From the moment Jonas Olsson deflected Kyle Naughton's cross-shot over a helpless Ben Foster to make it 3-1 on 34 minutes, there was an nervousness that the Baggies' 'giveaway demons' would return to haunt them.

And once Harry Kane had made it 3-2 with a remarkably easy header with 20 minutes remaining, it seemed inevitable that the equaliser would come.

It duly arrived in the fourth minute of stoppage time as Albion's rearguard allowed Christian Eriksen to cut in from the left and bend a shot past Ben Foster to give another promising afternoon a heartbreaking conclusion for supporters who have suffered so much disappointment already this term.

There were plenty of excuses that Albion could reach for.

There was the obvious attacking quality of Spurs who, for all their troubles this season, have forward players capable of unlocking even the meanest defence.

There was the loss to injury for the final stages of defensive lynchpin Olsson, who was missing by the time Eriksen took two points from his team.

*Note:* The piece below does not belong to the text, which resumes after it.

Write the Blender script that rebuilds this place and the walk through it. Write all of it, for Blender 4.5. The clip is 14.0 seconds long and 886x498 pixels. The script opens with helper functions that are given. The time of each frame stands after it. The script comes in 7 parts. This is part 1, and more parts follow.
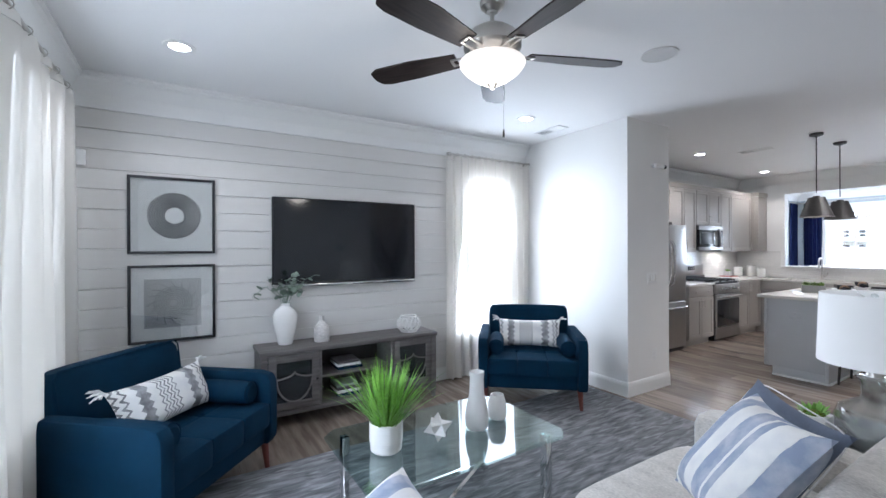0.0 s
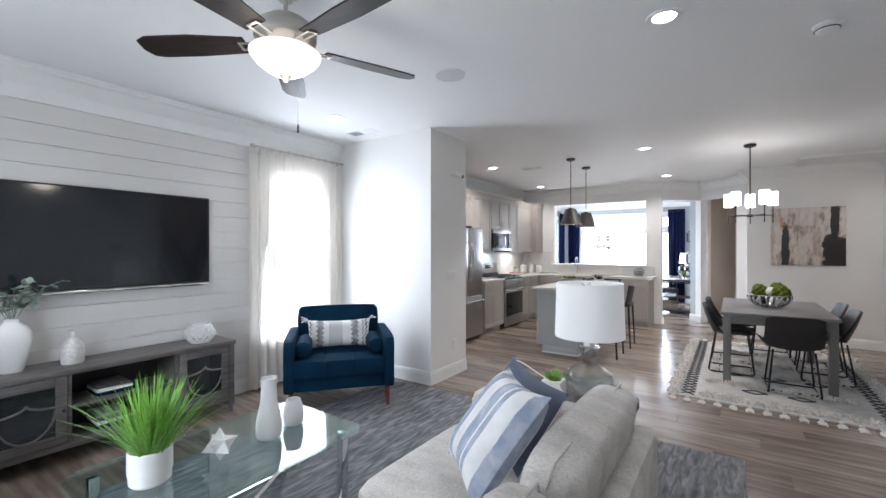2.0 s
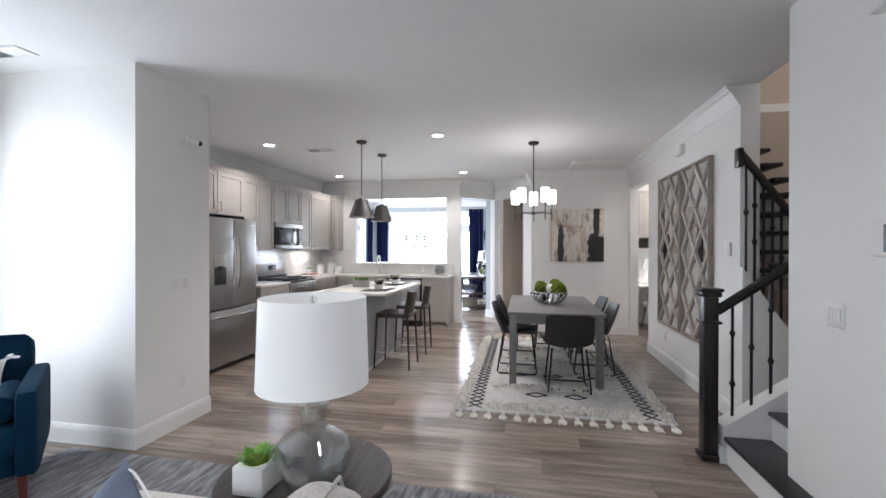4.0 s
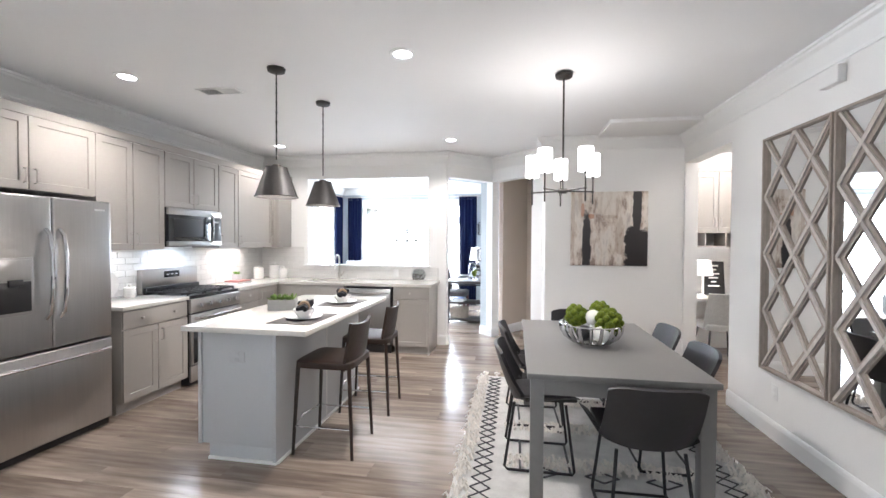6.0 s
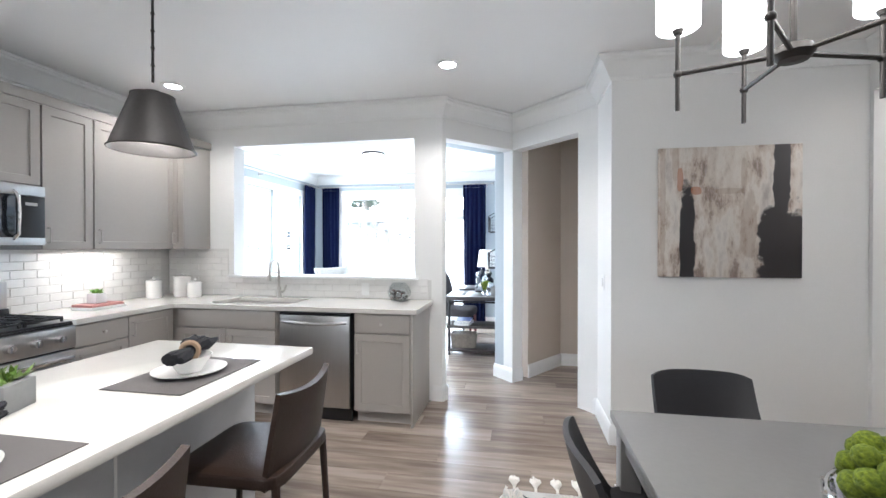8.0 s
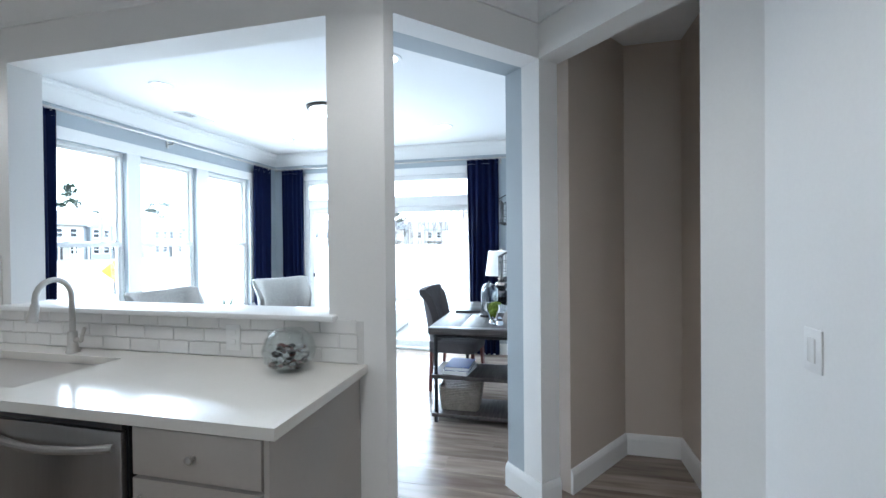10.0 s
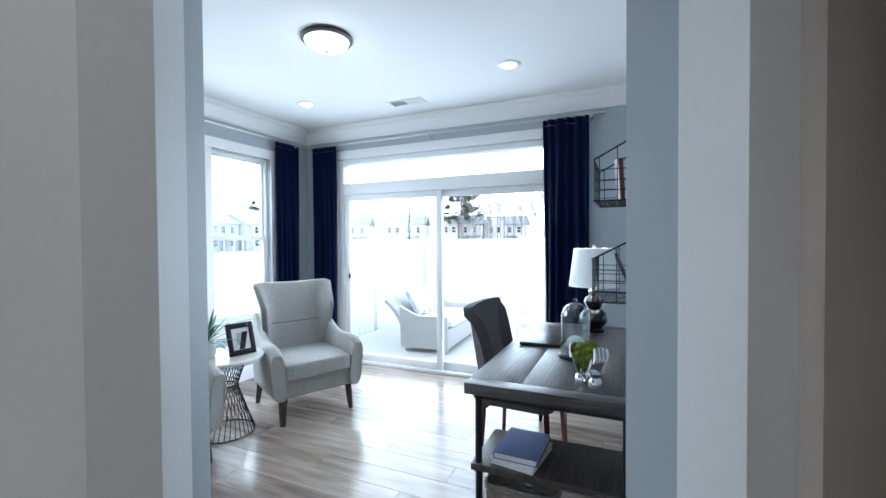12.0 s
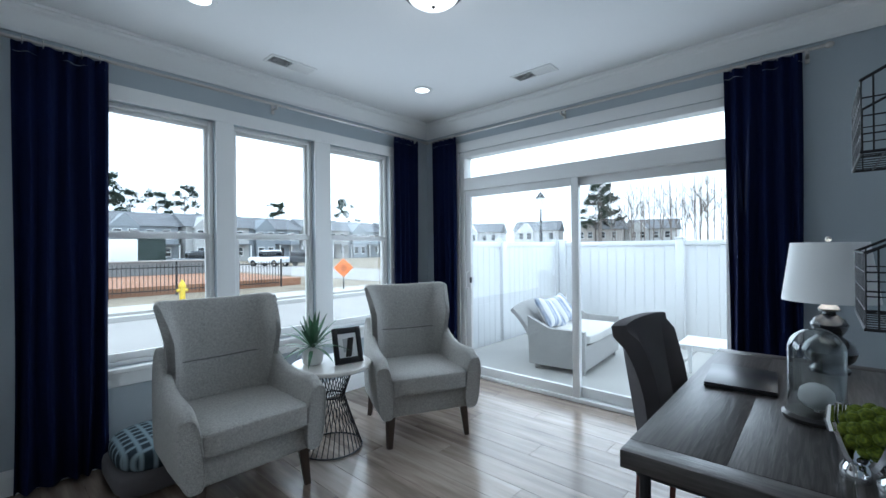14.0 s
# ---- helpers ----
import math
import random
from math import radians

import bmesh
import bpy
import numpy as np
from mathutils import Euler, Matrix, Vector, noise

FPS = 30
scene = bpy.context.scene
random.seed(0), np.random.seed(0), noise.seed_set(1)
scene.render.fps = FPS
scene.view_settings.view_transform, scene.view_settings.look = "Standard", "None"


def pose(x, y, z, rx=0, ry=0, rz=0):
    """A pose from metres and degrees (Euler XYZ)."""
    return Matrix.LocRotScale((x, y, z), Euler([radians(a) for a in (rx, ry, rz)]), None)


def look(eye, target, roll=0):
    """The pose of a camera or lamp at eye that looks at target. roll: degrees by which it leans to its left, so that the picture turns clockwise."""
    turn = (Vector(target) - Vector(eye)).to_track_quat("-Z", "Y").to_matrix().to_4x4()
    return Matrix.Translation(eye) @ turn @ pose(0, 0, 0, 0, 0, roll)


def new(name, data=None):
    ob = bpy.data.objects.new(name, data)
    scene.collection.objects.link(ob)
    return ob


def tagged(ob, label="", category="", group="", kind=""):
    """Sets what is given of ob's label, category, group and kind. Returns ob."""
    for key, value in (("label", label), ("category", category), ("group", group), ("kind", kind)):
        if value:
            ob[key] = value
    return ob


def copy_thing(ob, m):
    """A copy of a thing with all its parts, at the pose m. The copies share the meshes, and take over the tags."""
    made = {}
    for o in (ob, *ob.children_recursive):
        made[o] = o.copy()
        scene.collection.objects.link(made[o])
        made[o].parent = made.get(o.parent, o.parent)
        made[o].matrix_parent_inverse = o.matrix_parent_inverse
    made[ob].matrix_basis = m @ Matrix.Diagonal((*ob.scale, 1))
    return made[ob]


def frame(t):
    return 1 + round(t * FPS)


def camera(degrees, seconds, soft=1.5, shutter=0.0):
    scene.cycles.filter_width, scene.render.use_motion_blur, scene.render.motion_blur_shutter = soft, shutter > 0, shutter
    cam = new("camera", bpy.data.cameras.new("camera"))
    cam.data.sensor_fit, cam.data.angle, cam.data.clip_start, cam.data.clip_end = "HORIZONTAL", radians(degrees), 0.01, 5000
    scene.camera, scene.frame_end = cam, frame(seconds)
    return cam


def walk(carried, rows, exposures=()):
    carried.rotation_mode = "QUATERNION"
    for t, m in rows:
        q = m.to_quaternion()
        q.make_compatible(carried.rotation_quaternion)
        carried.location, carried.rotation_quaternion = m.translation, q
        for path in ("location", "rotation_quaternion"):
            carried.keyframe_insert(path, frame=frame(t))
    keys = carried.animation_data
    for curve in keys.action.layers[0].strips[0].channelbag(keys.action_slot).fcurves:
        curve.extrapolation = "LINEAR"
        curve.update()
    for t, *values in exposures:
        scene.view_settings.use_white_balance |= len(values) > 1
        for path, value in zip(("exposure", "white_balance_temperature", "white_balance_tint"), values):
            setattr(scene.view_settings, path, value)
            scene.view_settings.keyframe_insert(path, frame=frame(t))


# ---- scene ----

And there was the poor refereeing of Neil Swarbrick, who handed the visitors a dubious penalty from which Foster saved and upset home supporters with a string of marginal decisions that went against Mel's men.

But none of these gripes could explain the way the Baggies folded again, throwing away a 3-0 advantage as shambolically as they had squandered 2-0 advantages twice against Villa and most recently against Cardiff.

They appeared to be paralysed by nerves, undone by complacency at 3-0 ahead and, crucially, uncertain of what was required of them as they tried to cash in on a fabulous position handed to them thanks to goals from Matej Vydra, Chris Brunt and Sessegnon.

Equally worrying was the sense that they were physically shot with 20 minutes to play. Many Baggies players looked dead on their feet while the visitors, inspired no doubt by the Baggies' record of carelessness, found a second wind.

For his part, Mel was blame by many for surrendering territory too early by withdrawing Sessegnon early in the second half in favour of defensive midfielder Claudio Yacob.

And perhaps the change did set the tone and sent a sub-conscious message to his team that they should drop back and defend what they had.

But more worrying for the Baggies was how they played, not how deep they sat.

Just like at Norwich seven days earlier, they eschewed Mel's preferred high-pressing methods and reverted to the Roy Hodgson-esque principles of shape to defend their lead.

But unlike at Carrow Road, they abandoned their pressing altogether. In Norfolk they got men behind the ball then closed down as a unit.

On Saturday they got the first part right, but then stood off Spurs, allowed them to play and paid the price.

Such concerns had seemed a million miles away when Vydra produced a fine finish for 1-0 with just 28 seconds on the clock after Hugo Lloris had palmed away Morgan Amalfitano's before Brunt's crisp left-footed volley doubled the lead on four minutes.

Albion were rampant against a Spurs side whose defending was dreadful and who looked determined to hasten manager Tim Sherwood's exit from his job. When Sessegnon seized on Younes Kaboul's awful header and raced from halfway to make it 3-0 on 31, Spurs looked in disarray.

But Albion asked for trouble when an utter lack of urgency allowed Naughton to breeze on the right and his cross-shot looped in off Olsson.

Even before then, Kane had missed two fine chances as Albion's defence looked suspect, first firing wide from the edge of the box and then missing a great opportunity at the near post from Danny Rose's cross.

And Foster then saved a dreadful Emmanuel Adebayor penalty after Rose had tumbled under Morgan Amalfitano's challenge.

The decision looked harsh but the Frenchman's defending was lazy and the challenge clumsy, setting the tone for what was to follow.

The second half became a siege on the Baggies goal and, when Kane headed home Aaron Lennon's cross, he was one of three unmarked players waiting to pounce.

Foster, who had made several smart saves early on, was then powerless in stoppage time as Eriksen was given time and space to seize on a loose ball and complete the comeback.

Albion clung on for the point which at lunchtime they would have taken but after half an hour of action would have looked like scant reward and, despite a season of repeated similar nightmares, they will probably still do just enough to stay in the top flight.

Yet it was a depressing yet familiar ending for Baggies fans. Actually, it was worse.